In Gotham, Scarecrow, Penguin, and Poison Ivy are defeated and put back in Arkham Asylum. Joker and Harley Quinn kidnap Commissioner Gordon, but are ultimately defeated and also sent back to Arkham. In the Trogowog kingdom, Bane is imprisoned, Grungle is made king, and the Psyche Stone is used to restore the Trogowogs to normal. Back in the Batcave, the League and Titans discuss not to mention any of the events that happened while Batman was gone. When Batman, Batgirl and Nightwing do return, Superman confesses. To his surprise, Batman congratulates him, Wonder Woman, Cyborg, and Robin for putting them back in Arkham.

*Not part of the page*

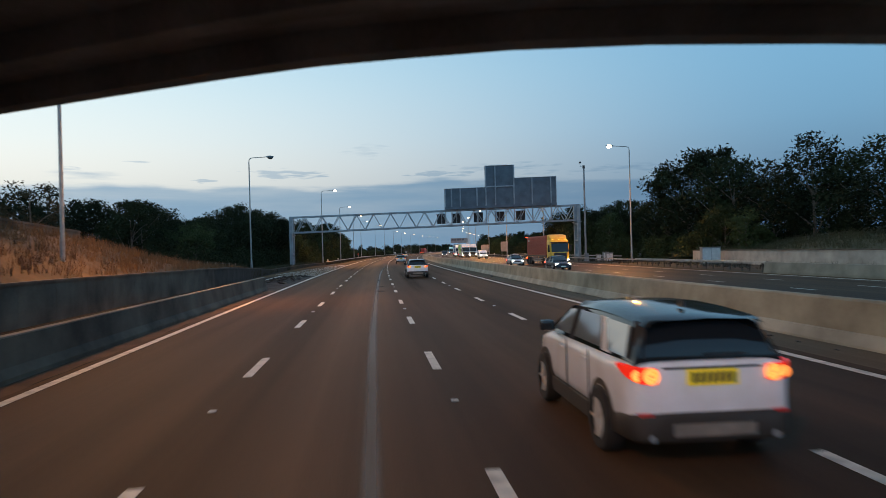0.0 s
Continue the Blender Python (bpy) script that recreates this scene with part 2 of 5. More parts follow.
    bu.inputs["Strength"].default_value, bu.inputs["Distance"].default_value = 0.35, 0.006
    L(grain.outputs["Fac"], bu.inputs["Height"])
    L(bu.outputs[0], b.inputs["Normal"])
    return m


def stain_mat(name, colour, strength=0.8, least=0.35):
    """A thin film of tar, rubber, dust or painted shade that fades out towards its edges in ragged streaks."""
    m = bpy.data.materials.new(name)
    m.use_nodes = True
    nt = m.node_tree
    N, L = nt.nodes.new, nt.links.new
    b = nt.nodes["Principled BSDF"]
    b.inputs["Base Color"].default_value, b.inputs["Roughness"].default_value = (*colour, 1), 0.75
    b.inputs["Specular IOR Level"].default_value = 0.12
    uv, sep = N("ShaderNodeUVMap"), N("ShaderNodeSeparateXYZ")
    uv.uv_map = "road"
    L(uv.outputs[0], sep.inputs[0])
    prod = None
    for ax in ("X", "Y"):
        pp = N("ShaderNodeMath")                 # 4 x (1 - x), one in the middle and nought at the rims
        pp.operation = "PINGPONG"
        pp.inputs[1].default_value = 0.5
        L(sep.outputs[ax], pp.inputs[0])
        r = N("ShaderNodeMapRange")
        r.interpolation_type = "SMOOTHSTEP"
        r.inputs["From Max"].default_value = 0.42 if ax == "X" else 0.25
        L(pp.outputs[0], r.inputs["Value"])
        if prod is None:
            prod = r
        else:
            mu = N("ShaderNodeMath")
            mu.operation = "MULTIPLY"
            L(prod.outputs[0], mu.inputs[0])
            L(r.outputs[0], mu.inputs[1])
            prod = mu
    geo, no = N("ShaderNodeTexCoord"), N("ShaderNodeTexNoise")
    no.inputs["Scale"].default_value, no.inputs["Detail"].default_value = 1.6, 5
    drawn = N("ShaderNodeMapping")           # streaked along the road
    drawn.inputs["Scale"].default_value = (1.6, 0.05, 1.0)
    L(geo.outputs["Object"], drawn.inputs[0])
    L(drawn.outputs[0], no.inputs["Vector"])
    r = N("ShaderNodeMapRange")
    r.inputs["From Min"].default_value, r.inputs["From Max"].default_value = 0.3, 0.65
    r.inputs["To Min"].default_value, r.inputs["To Max"].default_value = least * strength, strength
    L(no.outputs["Fac"], r.inputs["Value"])
    mu = N("ShaderNodeMath")
    mu.operation = "MULTIPLY"
    L(prod.outputs[0], mu.inputs[0])
    L(r.outputs[0], mu.inputs[1])
    L(mu.outputs[0], b.inputs["Alpha"])
    return m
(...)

The Justice League and Teen Titans then continue their party.

==Cast==
- Troy Baker as Bruce Wayne / Batman
- Eric Bauza as Bane, Commissioner Gordon
- Greg Cipes as Garfield Logan / Beast Boy
- John DiMaggio as Deathstroke, Scarecrow
- Will Friedle as Nightwing / Dick Grayson
- Grey Griffin as Diana Prince / Wonder Woman
- Amy Hill as Madame Mantis
- Sarah Hyland as Batgirl
- Tom Kenny as Penguin
- Vanessa Marshall as Poison Ivy
- Scott Menville as Robin / Damian Wayne
- Nolan North as Kal-El / Clark Kent / Superman
- Khary Payton as Victor Stone / Cyborg
- Jason Spisak as Joker, Grungle
- Tara Strong as Harley Quinn
- Hynden Walch as Koriand'r / Starfire

In the end credits, the acknowledgement for the Batman should appear as "Batman created by Bob Kane with Bill Finger" as stated in the September 2015 DC Entertainment announcement.

==Reception==

The film earned $1,297,406 from domestic DVD sales and $509,376 from domestic Blu-ray sales, bringing its total domestic home video earnings to $1,806,782.